Flicker also affects merchandise perception. Products can appear to have subtle color shifts under flickering light, making color consistency assessment impossible for customers.

What Actually Moves the Needle

After watching conversion rate studies and listening to what retail owners report back:

Dimmability matters more than most people think
Brightness affects purchase psychology. Studies show customers spend 40% more time in dimly lit areas—but buy more from well-lit product displays. Daytime vs. evening lighting should differ. Get dimmable drivers as standard, not upgrade.

Accent lighting ROI is measurable
Switching from general 4000K to accent lighting with proper 3000K warm accents on featured products: clients report 15-25% improvement in featured product conversion rates within 3 months. That’s worth calculating.

Maintenance isn’t optional
Retail lighting burns 12+ hours daily. At that runtime, a 30,000h driver lasts under 7 years. At 50,000h, you get 11+ years. Calculate the labor cost of driver replacements against the fixture cost difference. Usually the expensive fixture wins.

The Question to Ask Before Signing

Before approving any retail lighting specification, ask your supplier:

“What’s your return rate for retail applications, and what’s actually failing?”

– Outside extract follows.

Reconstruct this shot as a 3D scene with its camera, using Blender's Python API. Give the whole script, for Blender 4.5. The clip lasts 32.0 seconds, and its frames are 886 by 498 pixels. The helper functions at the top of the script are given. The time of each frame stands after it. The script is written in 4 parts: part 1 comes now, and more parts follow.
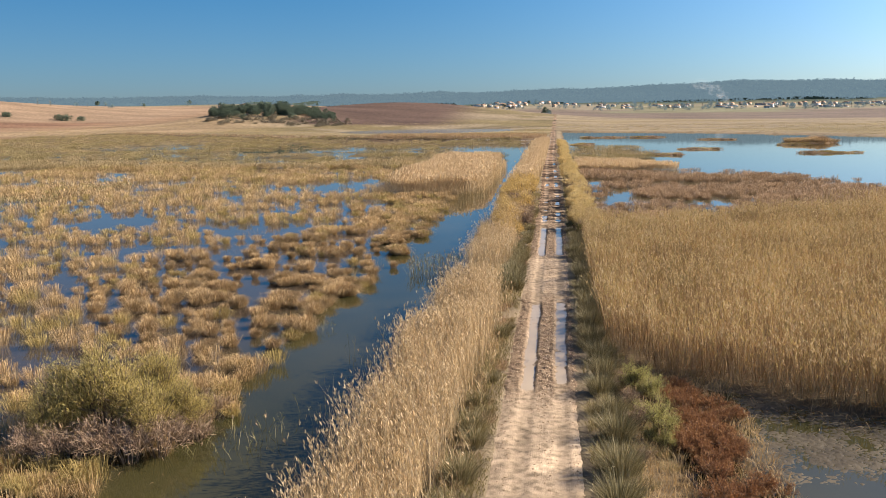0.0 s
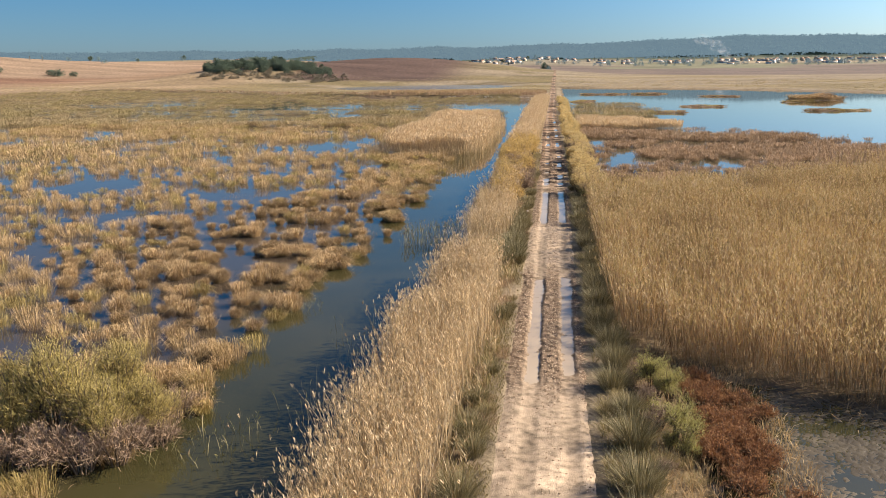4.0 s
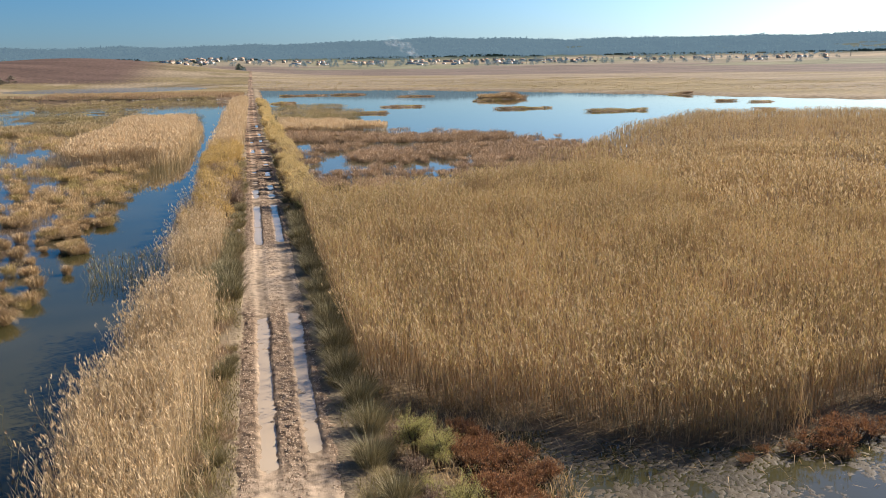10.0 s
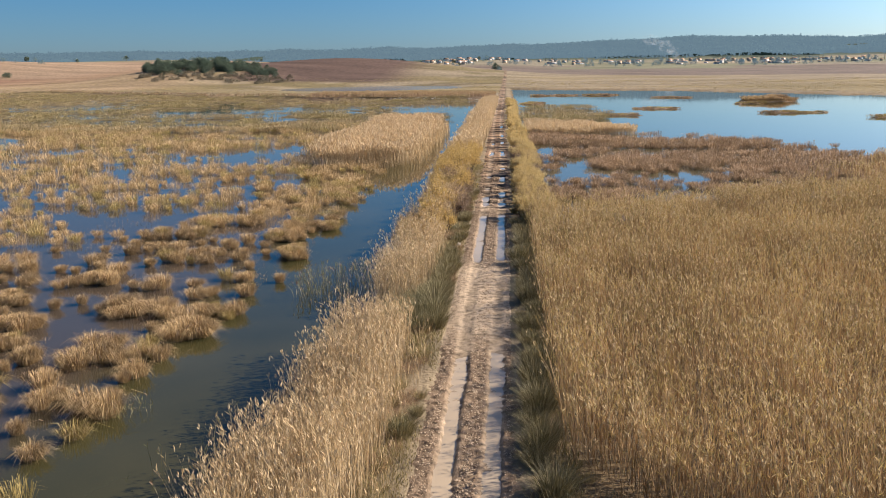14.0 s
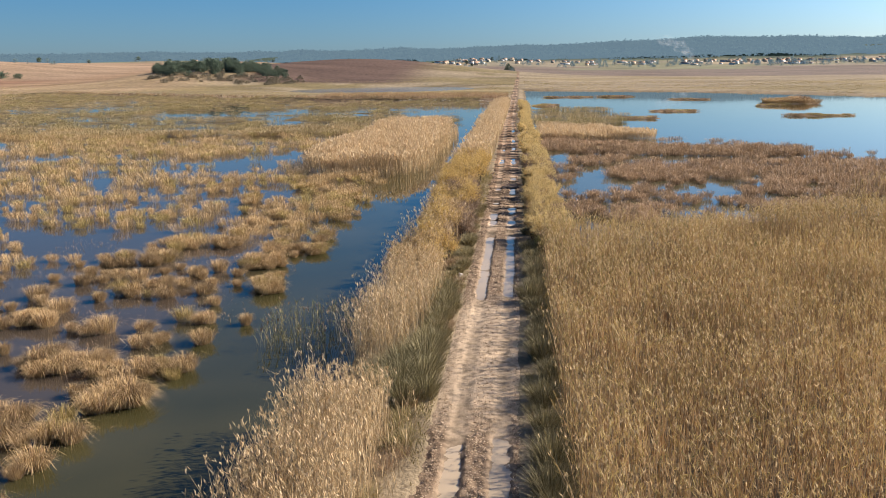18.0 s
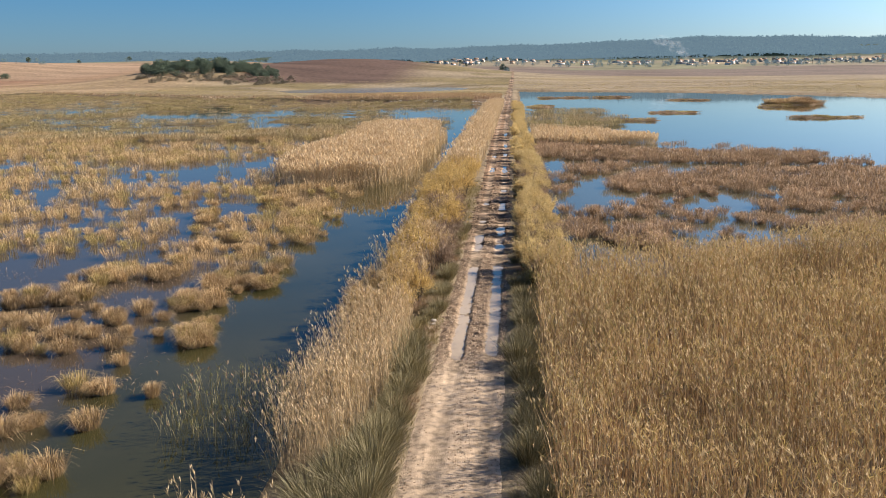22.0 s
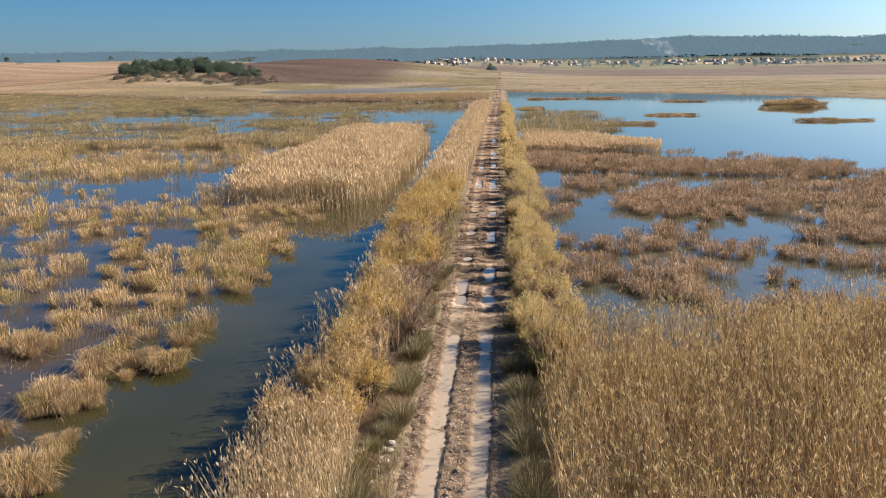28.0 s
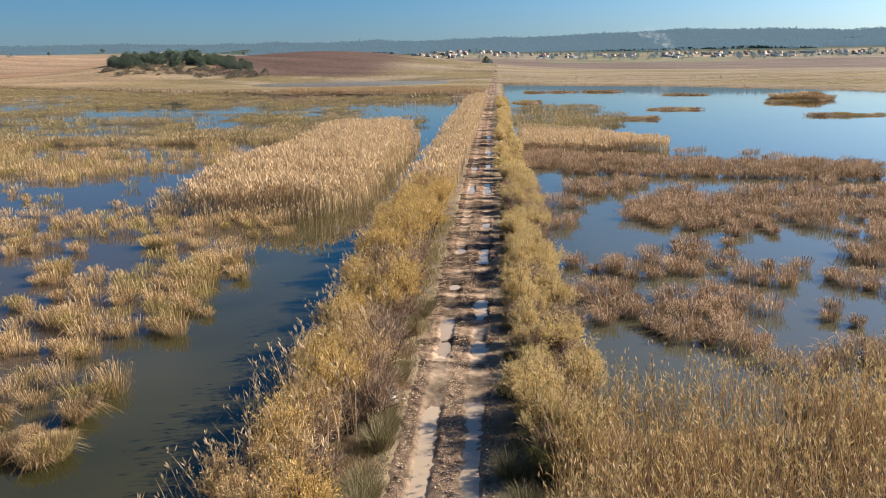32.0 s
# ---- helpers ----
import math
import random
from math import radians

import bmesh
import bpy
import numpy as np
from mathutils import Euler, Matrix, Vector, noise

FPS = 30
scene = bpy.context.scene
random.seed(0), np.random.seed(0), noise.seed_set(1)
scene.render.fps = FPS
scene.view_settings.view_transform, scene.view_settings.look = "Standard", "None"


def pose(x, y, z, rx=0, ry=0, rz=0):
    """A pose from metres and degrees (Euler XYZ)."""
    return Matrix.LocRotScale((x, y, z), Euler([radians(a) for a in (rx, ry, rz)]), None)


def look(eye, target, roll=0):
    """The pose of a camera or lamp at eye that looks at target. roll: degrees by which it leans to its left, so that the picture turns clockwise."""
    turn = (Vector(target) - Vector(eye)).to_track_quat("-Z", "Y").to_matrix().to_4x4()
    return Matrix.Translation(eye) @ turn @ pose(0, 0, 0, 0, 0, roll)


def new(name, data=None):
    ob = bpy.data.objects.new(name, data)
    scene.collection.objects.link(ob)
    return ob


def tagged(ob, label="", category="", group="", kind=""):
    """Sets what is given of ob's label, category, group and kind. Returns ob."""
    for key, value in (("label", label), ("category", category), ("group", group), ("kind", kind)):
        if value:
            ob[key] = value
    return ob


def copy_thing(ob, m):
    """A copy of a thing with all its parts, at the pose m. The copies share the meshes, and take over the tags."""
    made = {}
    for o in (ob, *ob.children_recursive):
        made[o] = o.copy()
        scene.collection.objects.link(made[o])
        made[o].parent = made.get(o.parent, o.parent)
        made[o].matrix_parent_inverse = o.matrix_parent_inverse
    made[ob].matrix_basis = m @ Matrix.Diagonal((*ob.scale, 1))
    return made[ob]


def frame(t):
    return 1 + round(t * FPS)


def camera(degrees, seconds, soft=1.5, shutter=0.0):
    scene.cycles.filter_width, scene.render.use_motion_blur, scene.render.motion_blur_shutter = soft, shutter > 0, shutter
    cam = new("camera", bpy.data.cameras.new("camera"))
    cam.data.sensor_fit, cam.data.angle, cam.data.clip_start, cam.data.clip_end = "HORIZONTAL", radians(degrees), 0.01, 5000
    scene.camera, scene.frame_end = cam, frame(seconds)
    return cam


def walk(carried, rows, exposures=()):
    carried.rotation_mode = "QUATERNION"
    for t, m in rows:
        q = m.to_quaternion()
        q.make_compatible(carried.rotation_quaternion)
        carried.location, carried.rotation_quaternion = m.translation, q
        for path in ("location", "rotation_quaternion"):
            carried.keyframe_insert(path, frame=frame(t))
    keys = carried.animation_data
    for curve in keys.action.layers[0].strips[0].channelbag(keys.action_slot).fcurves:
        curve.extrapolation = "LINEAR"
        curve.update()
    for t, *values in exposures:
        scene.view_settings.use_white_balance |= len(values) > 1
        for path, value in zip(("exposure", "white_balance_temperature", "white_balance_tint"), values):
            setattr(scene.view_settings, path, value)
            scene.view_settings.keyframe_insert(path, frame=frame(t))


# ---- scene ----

If they say “very low” without specifics, that’s a red flag. The suppliers who track this know exactly what’s failing—usually drivers, usually in the first 18 months, usually due to thermal management in enclosed track heads.

Ask for documented failure rates by application. Ask for the thermal testing data for enclosed fixtures. Ask what their driver derating curve looks like at elevated ambient temperatures.

A good supplier will have this data ready. A trader will change the subject.


Bottom line: Retail lighting is a conversion tool. Every design decision should trace back to “how does this make products more appealing and customers more likely to buy?” If your lighting supplier can’t connect their recommendations to measurable outcomes, find one who can.